§ Collected material

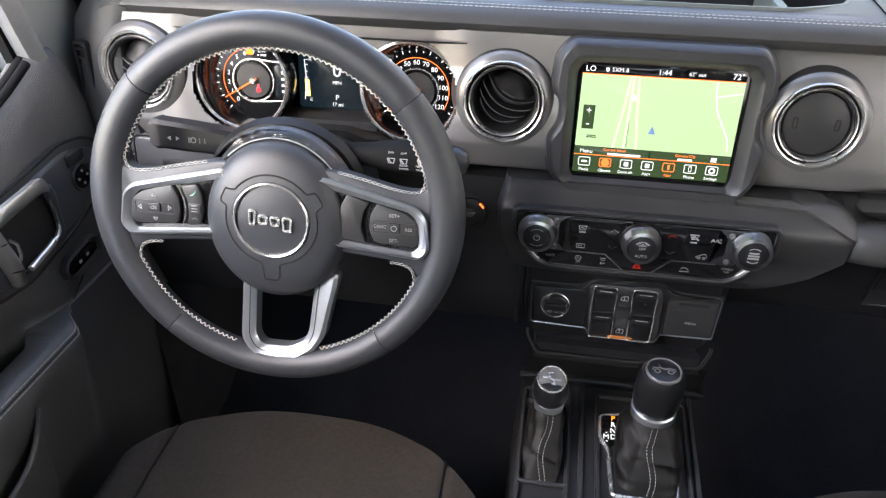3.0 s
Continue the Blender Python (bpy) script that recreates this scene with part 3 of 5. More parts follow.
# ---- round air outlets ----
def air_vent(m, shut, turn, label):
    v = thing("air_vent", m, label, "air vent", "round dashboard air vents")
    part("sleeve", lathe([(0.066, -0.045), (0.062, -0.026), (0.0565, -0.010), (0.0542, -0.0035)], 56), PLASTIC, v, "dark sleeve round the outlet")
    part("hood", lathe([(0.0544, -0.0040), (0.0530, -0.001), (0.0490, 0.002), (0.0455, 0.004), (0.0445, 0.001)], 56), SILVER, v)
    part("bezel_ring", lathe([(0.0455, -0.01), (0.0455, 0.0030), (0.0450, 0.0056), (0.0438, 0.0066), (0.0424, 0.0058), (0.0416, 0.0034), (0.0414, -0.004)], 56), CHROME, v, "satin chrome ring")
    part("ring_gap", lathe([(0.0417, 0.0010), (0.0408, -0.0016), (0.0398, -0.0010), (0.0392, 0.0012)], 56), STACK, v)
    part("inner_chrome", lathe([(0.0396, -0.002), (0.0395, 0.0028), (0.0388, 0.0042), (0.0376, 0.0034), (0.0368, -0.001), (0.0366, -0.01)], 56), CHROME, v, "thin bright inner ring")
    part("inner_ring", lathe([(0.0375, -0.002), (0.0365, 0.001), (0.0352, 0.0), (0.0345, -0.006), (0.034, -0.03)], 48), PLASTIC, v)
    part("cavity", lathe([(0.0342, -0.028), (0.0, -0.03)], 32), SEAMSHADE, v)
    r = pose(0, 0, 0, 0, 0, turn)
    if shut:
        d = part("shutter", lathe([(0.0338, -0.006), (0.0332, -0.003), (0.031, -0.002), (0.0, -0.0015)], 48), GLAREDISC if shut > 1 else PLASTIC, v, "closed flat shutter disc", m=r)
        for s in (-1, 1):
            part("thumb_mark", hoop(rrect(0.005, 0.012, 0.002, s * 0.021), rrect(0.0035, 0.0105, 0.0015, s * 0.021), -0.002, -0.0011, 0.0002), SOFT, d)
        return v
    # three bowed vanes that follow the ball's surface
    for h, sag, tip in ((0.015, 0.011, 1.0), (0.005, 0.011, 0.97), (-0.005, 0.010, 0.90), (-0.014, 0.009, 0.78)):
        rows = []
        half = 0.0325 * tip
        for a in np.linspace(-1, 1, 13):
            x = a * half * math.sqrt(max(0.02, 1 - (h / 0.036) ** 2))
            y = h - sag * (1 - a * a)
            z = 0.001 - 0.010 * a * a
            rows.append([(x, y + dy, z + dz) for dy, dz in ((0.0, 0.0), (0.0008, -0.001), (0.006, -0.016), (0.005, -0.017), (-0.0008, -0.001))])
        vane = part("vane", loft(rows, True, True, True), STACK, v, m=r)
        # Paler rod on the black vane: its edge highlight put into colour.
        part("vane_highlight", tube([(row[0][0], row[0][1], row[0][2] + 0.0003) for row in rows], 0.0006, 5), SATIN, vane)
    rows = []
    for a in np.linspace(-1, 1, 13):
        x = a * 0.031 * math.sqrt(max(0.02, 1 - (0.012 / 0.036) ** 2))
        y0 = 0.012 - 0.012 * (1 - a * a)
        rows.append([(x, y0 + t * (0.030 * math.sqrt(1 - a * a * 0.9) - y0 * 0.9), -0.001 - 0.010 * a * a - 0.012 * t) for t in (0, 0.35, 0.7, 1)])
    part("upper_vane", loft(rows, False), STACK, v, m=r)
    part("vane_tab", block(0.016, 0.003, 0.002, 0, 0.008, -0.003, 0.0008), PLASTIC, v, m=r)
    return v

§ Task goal
Gather up every line in the data above that contains the word "follow", copying each one.

§ Task output
Continue the Blender Python (bpy) script that recreates this scene with part 3 of 5. More parts follow.
    # three bowed vanes that follow the ball's surface